▶ EXERCISE PROMPT:
Copy the data exactly; pictures stay out of the copy.

== == ==

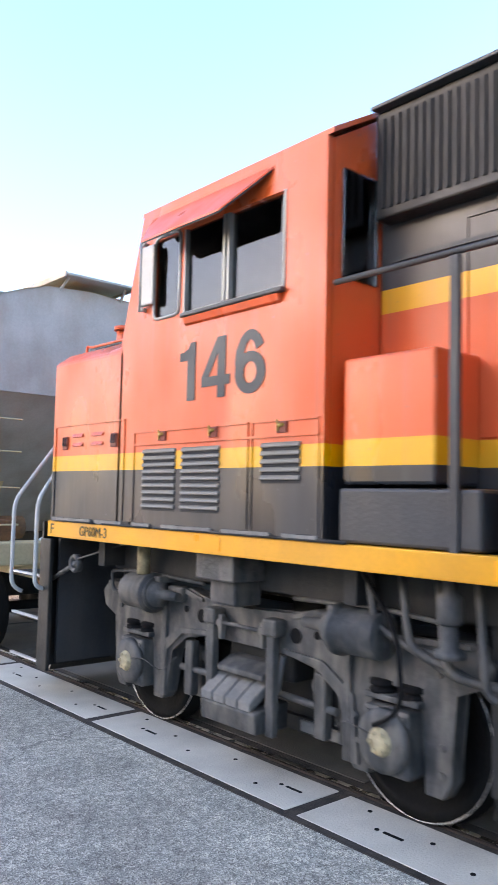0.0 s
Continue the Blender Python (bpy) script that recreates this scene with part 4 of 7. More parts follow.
    for s in (1, -1):
        piece("hood_door_seam", lambda bm: [box(bm, *sorted((s * (H + 0.001), s * (H + 0.012))), -3.4 + i * 0.62, -3.4 + i * 0.62 + 0.02, 2.3, 3.6) for i in range(15)] + [box(bm, *sorted((s * (H + 0.001), s * (H + 0.012))), -3.4, 5.9, z, z + 0.02) for z in (2.3, 3.6)], M_HOOD, loco)
        # emblem as plain slanted frames and a swoosh
        def emblem_block(bm, y0, s=s):
            def at(u, v):
                return (y0 + u * 0.66 + v * 0.17, 2.63 + v * 0.36)
            for q in (((0, 0), (1, 0), (1, 0.22), (0, 0.22)), ((0, 0.78), (1, 0.78), (1, 1), (0, 1)), ((0, 0.22), (0.2, 0.22), (0.2, 0.78), (0, 0.78)), ((0.8, 0.22), (1, 0.22), (1, 0.78), (0.8, 0.78))):
                prism(bm, [at(u, v) for u, v in q], 'x', s * (H + 0.013), s * (H + 0.017))
        for i in range(4):
            piece("emblem_block", lambda bm: emblem_block(bm, -1.45 + i * 0.9), M_EMBLEM, loco, "faded dark emblem block")
        piece("emblem_swoosh", lambda bm: (prism(bm, [(-1.5, 2.57), (1.85, 2.5), (-1.5, 2.53)], 'x', s * (H + 0.013), s * (H + 0.017)), prism(bm, [(-1.5, 2.42), (1.85, 2.485), (-1.5, 2.46)], 'x', s * (H + 0.013), s * (H + 0.017))), M_EMBLEM, loco, "faded dark swoosh")
        piece("toolbox", lambda bm: box(bm, *sorted((s * 1.0, s * 1.42)), -3.95, -3.0, 1.68, 2.0, 0.02), M_BLACK, loco)
        piece("battery_box", lambda bm: box(bm, *sorted((s * 0.955, s * 1.4)), -2.9, -0.6, 1.68, 2.06, 0.02), M_HOOD, loco)
        piece("equipment_locker", lambda bm: box(bm, *sorted((s * 0.951, s * 1.38)), -3.96, -3.3, 2.02, 2.77, 0.02), M_HOOD, loco, "orange equipment locker behind the cab")
        piece("intake_grille", lambda bm: box(bm, *sorted((s * 0.9, s * 1.08)), -3.98, -2.42, 3.7, 4.4, 0.015), M_TRUCKBLACK, loco, "black dusty intake grille")
        for i in range(25):
            piece("intake_slat", lambda bm: box(bm, *sorted((s * 1.08, s * 1.1)), -3.92 + i * 0.06, -3.9 + i * 0.06, 3.76, 4.34), M_FRAMEDK, loco)
        piece("intake_hood", lambda bm: box(bm, *sorted((s * 0.9, s * 1.14)), -3.98, -2.4, 4.4, 4.425, 0.006), M_HOODTOP, loco, "thin dark lip over the intake")
        piece("hood_latch_box", lambda bm: (box(bm, *sorted((s * 0.951, s * 1.0)), -2.2, -2.02, 3.5, 3.66, 0.012), box(bm, *sorted((s * 0.951, s * 0.98)), -3.9, -2.5, 3.44, 3.47)), M_HOODTOP, loco)
        piece("radiator", lambda bm: box(bm, *sorted((s * 0.9, s * 0.99)), 2.6, 6.35, 3.36, 4.26, 0.02), M_GRILLE, loco, "brown dusty radiator")
        piece("radiator_slat", lambda bm: [box(bm, *sorted((s * 0.99, s * 1.0)), 2.7 + i * 0.075, 2.73 + i * 0.075, 3.42, 4.2) for i in range(48)], M_GRILLE, loco)
    piece("dynamic_brake_housing", lambda bm: prism(bm, [(-0.93, -2.35), (0.93, -2.35), (1.36, -1.0), (1.36, 1.58), (-1.36, 1.58), (-1.36, -1.0)], 'z', 3.84, 4.42, 0.04), M_HOODTOP, loco, "dark flared fan housing")
    for s in (1, -1):
        piece("housing_grille", lambda bm: [box(bm, *sorted((s * 1.361, s * 1.375)), -0.75 + i * 0.075, -0.71 + i * 0.075, 3.95, 4.34) for i in range(29)] + [box(bm, *sorted((s * 1.361, s * 1.37)), -0.78, 1.42, z, z + 0.02) for z in (3.93, 4.34)], M_GRILLE, loco, "brown slatted grille")
    piece("roof_fans", lambda bm: [turned(bm, [(0.5, 0.0), (0.5, 0.14), (0.42, 0.16)], (0, y, 4.31), 'z', 24) for y in (3.4, 4.6, 5.7)] + [turned(bm, [(0.35, 0), (0.35, 0.08)], (0, y, 4.46), 'z', 20) for y in (0.2, 1.4)], M_FRAMEDK, loco)
    piece("exhaust_stack", lambda bm: box(bm, -0.4, 0.4, -1.9, -1.2, 4.3, 4.5, 0.03), M_FRAMEDK, loco)
    piece("hood_end_lights", lambda bm: box(bm, -0.2, 0.2, 6.4, 6.44, 3.7, 3.95), M_BLACK, loco)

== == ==

▶ PROBLEM SOLUTION:
0.0 s
Continue the Blender Python (bpy) script that recreates this scene with part 4 of 7. More parts follow.
    for s in (1, -1):
        piece("hood_door_seam", lambda bm: [box(bm, *sorted((s * (H + 0.001), s * (H + 0.012))), -3.4 + i * 0.62, -3.4 + i * 0.62 + 0.02, 2.3, 3.6) for i in range(15)] + [box(bm, *sorted((s * (H + 0.001), s * (H + 0.012))), -3.4, 5.9, z, z + 0.02) for z in (2.3, 3.6)], M_HOOD, loco)
        # emblem as plain slanted frames and a swoosh
        def emblem_block(bm, y0, s=s):
            def at(u, v):
                return (y0 + u * 0.66 + v * 0.17, 2.63 + v * 0.36)
            for q in (((0, 0), (1, 0), (1, 0.22), (0, 0.22)), ((0, 0.78), (1, 0.78), (1, 1), (0, 1)), ((0, 0.22), (0.2, 0.22), (0.2, 0.78), (0, 0.78)), ((0.8, 0.22), (1, 0.22), (1, 0.78), (0.8, 0.78))):
                prism(bm, [at(u, v) for u, v in q], 'x', s * (H + 0.013), s * (H + 0.017))
        for i in range(4):
            piece("emblem_block", lambda bm: emblem_block(bm, -1.45 + i * 0.9), M_EMBLEM, loco, "faded dark emblem block")
        piece("emblem_swoosh", lambda bm: (prism(bm, [(-1.5, 2.57), (1.85, 2.5), (-1.5, 2.53)], 'x', s * (H + 0.013), s * (H + 0.017)), prism(bm, [(-1.5, 2.42), (1.85, 2.485), (-1.5, 2.46)], 'x', s * (H + 0.013), s * (H + 0.017))), M_EMBLEM, loco, "faded dark swoosh")
        piece("toolbox", lambda bm: box(bm, *sorted((s * 1.0, s * 1.42)), -3.95, -3.0, 1.68, 2.0, 0.02), M_BLACK, loco)
        piece("battery_box", lambda bm: box(bm, *sorted((s * 0.955, s * 1.4)), -2.9, -0.6, 1.68, 2.06, 0.02), M_HOOD, loco)
        piece("equipment_locker", lambda bm: box(bm, *sorted((s * 0.951, s * 1.38)), -3.96, -3.3, 2.02, 2.77, 0.02), M_HOOD, loco, "orange equipment locker behind the cab")
        piece("intake_grille", lambda bm: box(bm, *sorted((s * 0.9, s * 1.08)), -3.98, -2.42, 3.7, 4.4, 0.015), M_TRUCKBLACK, loco, "black dusty intake grille")
        for i in range(25):
            piece("intake_slat", lambda bm: box(bm, *sorted((s * 1.08, s * 1.1)), -3.92 + i * 0.06, -3.9 + i * 0.06, 3.76, 4.34), M_FRAMEDK, loco)
        piece("intake_hood", lambda bm: box(bm, *sorted((s * 0.9, s * 1.14)), -3.98, -2.4, 4.4, 4.425, 0.006), M_HOODTOP, loco, "thin dark lip over the intake")
        piece("hood_latch_box", lambda bm: (box(bm, *sorted((s * 0.951, s * 1.0)), -2.2, -2.02, 3.5, 3.66, 0.012), box(bm, *sorted((s * 0.951, s * 0.98)), -3.9, -2.5, 3.44, 3.47)), M_HOODTOP, loco)
        piece("radiator", lambda bm: box(bm, *sorted((s * 0.9, s * 0.99)), 2.6, 6.35, 3.36, 4.26, 0.02), M_GRILLE, loco, "brown dusty radiator")
        piece("radiator_slat", lambda bm: [box(bm, *sorted((s * 0.99, s * 1.0)), 2.7 + i * 0.075, 2.73 + i * 0.075, 3.42, 4.2) for i in range(48)], M_GRILLE, loco)
    piece("dynamic_brake_housing", lambda bm: prism(bm, [(-0.93, -2.35), (0.93, -2.35), (1.36, -1.0), (1.36, 1.58), (-1.36, 1.58), (-1.36, -1.0)], 'z', 3.84, 4.42, 0.04), M_HOODTOP, loco, "dark flared fan housing")
    for s in (1, -1):
        piece("housing_grille", lambda bm: [box(bm, *sorted((s * 1.361, s * 1.375)), -0.75 + i * 0.075, -0.71 + i * 0.075, 3.95, 4.34) for i in range(29)] + [box(bm, *sorted((s * 1.361, s * 1.37)), -0.78, 1.42, z, z + 0.02) for z in (3.93, 4.34)], M_GRILLE, loco, "brown slatted grille")
    piece("roof_fans", lambda bm: [turned(bm, [(0.5, 0.0), (0.5, 0.14), (0.42, 0.16)], (0, y, 4.31), 'z', 24) for y in (3.4, 4.6, 5.7)] + [turned(bm, [(0.35, 0), (0.35, 0.08)], (0, y, 4.46), 'z', 20) for y in (0.2, 1.4)], M_FRAMEDK, loco)
    piece("exhaust_stack", lambda bm: box(bm, -0.4, 0.4, -1.9, -1.2, 4.3, 4.5, 0.03), M_FRAMEDK, loco)
    piece("hood_end_lights", lambda bm: box(bm, -0.2, 0.2, 6.4, 6.44, 3.7, 3.95), M_BLACK, loco)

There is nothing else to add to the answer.